The defendant is charged with armed robbery. He and the government reach agreement on a plea deal in which the government agrees to ask for no more than 10 years of incarceration. In a memorandum submitted to the judge before sentencing, the government then violates that agreement by asking the judge to impose 20 years.
It is the judge, not the defense lawyer, who notices the inconsistency between the sentencing memorandum and the plea agreement and who raises it at the outset of the sentencing hearing. The prosecutor apologizes for the mistake and promises to retract the memorandum, to be replaced by another memorandum in which the government asks for the agreed-upon 10 years.
Noting that “everybody’s ready for a sentencing today,” the judge suggests that there is not “much to be gained” by delaying the sentencing to await the government’s submission of a corrected memorandum. To this defense counsel responds: “As long as the record is corrected, Your Honor.” Both sides then proceed with the allocutions with the prosecutor stating that, in the government’s view, “a ten-year sentence is very generous in this case.” Again, defense counsel does not object. The judge ultimately sentences the defendant to the recommended 10 years.
This was the fact scenario facing the D.C. Court of Appeals in Clark v. United States, ___ A.3d ___ (D.C. 2012). The defendant asserted on appeal that the prosecutor violated the plea agreement by recommending a twenty-year sentence after the government promised to cap its allocution at ten years. He further contended that the government compounded the problem, even after the twenty-year recommendation had been withdrawn, by arguing that a ten-year sentence would be “very generous.” The requested remedy was a vacation of the defendant’s sentence and the defendant’s re-sentencing by a different judge.
The Court agreed that the prosecutor’s breach of the plea agreement was both “grave and inexcusable”: “This is an imperfect world, and even well-intentioned people make mistakes, but this error had potentially devastating consequences, and it is not to be readily excused.” The Court also agreed that the prosecutor then compounded the problem by expressing dissatisfaction with the agreement as “very generous.”
The practical consequences of the prosecutor’s breach may not have been easy to dissipate. To quote Judge Gewin’s memorable articulation in Dunn v. United States, 307 F.2d 883, 886 (5th Cir. 1962), “one cannot unring a bell; after the thrust of the saber it is difficult to forget the wound; and finally, if you throw a skunk into the jury box, you can’t instruct the jury not to smell it.”
At the same time, the Court noted that a trial judge, as opposed to members of a jury, is
presumed to have a trained and disciplined judicial intellect, which in a nonjury trial can receive evidence, rule on its admissibility, and discard from his eventual decision on the merits that evidence which he has ruled inadmissible for the purposes of his decision. This mental discipline is supposed to be part of the resources which the trial judge brings to his task . . .

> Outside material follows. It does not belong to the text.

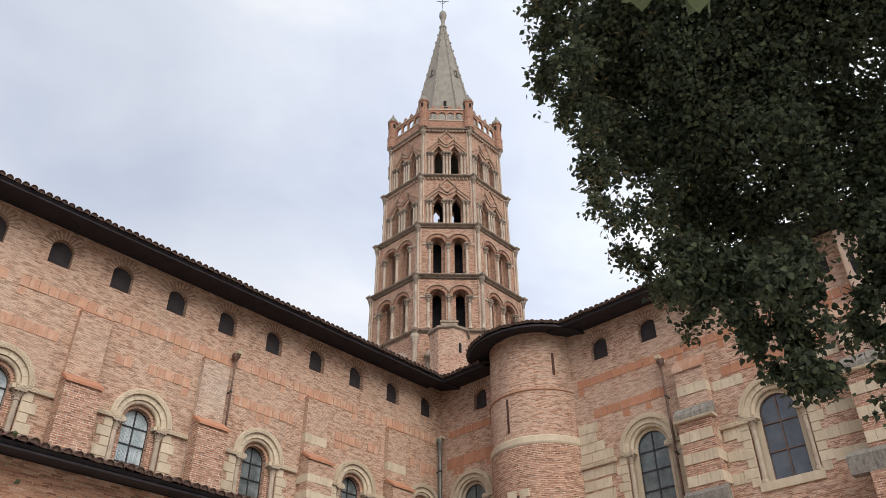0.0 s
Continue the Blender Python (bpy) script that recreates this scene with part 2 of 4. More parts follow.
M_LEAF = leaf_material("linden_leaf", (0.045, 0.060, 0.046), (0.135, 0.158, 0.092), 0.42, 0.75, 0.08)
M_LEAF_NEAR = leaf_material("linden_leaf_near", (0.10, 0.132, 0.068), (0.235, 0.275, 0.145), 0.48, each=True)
M_BRACT = leaf_material("dry_bract", (0.15, 0.125, 0.07), (0.24, 0.20, 0.11), 0.2, 0.7, 0.15)
M_LEAF_SHRUB = leaf_material("myrtle_leaf", (0.05, 0.06, 0.03), (0.10, 0.11, 0.05), 0.2)
M_PETAL = leaf_material("pink_petal", (0.55, 0.10, 0.20), (0.72, 0.20, 0.32), 0.3)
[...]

The Court also noted that defense counsel failed to object to either retention of the sentencing by the potentially contaminated judge or to “the time or manner in which the judge proposed to proceed.” After all, wrote the Court, it “has been the law of this jurisdiction for more than a century that . . . a party cannot be heard to complain in an appellate court of that which he has co-operated in a lower court.” Concluding that it did not believe that “anything that the judge did or failed to do seriously affected the fairness, integrity or public reputation of the proceedings,” it thus denied the appeal.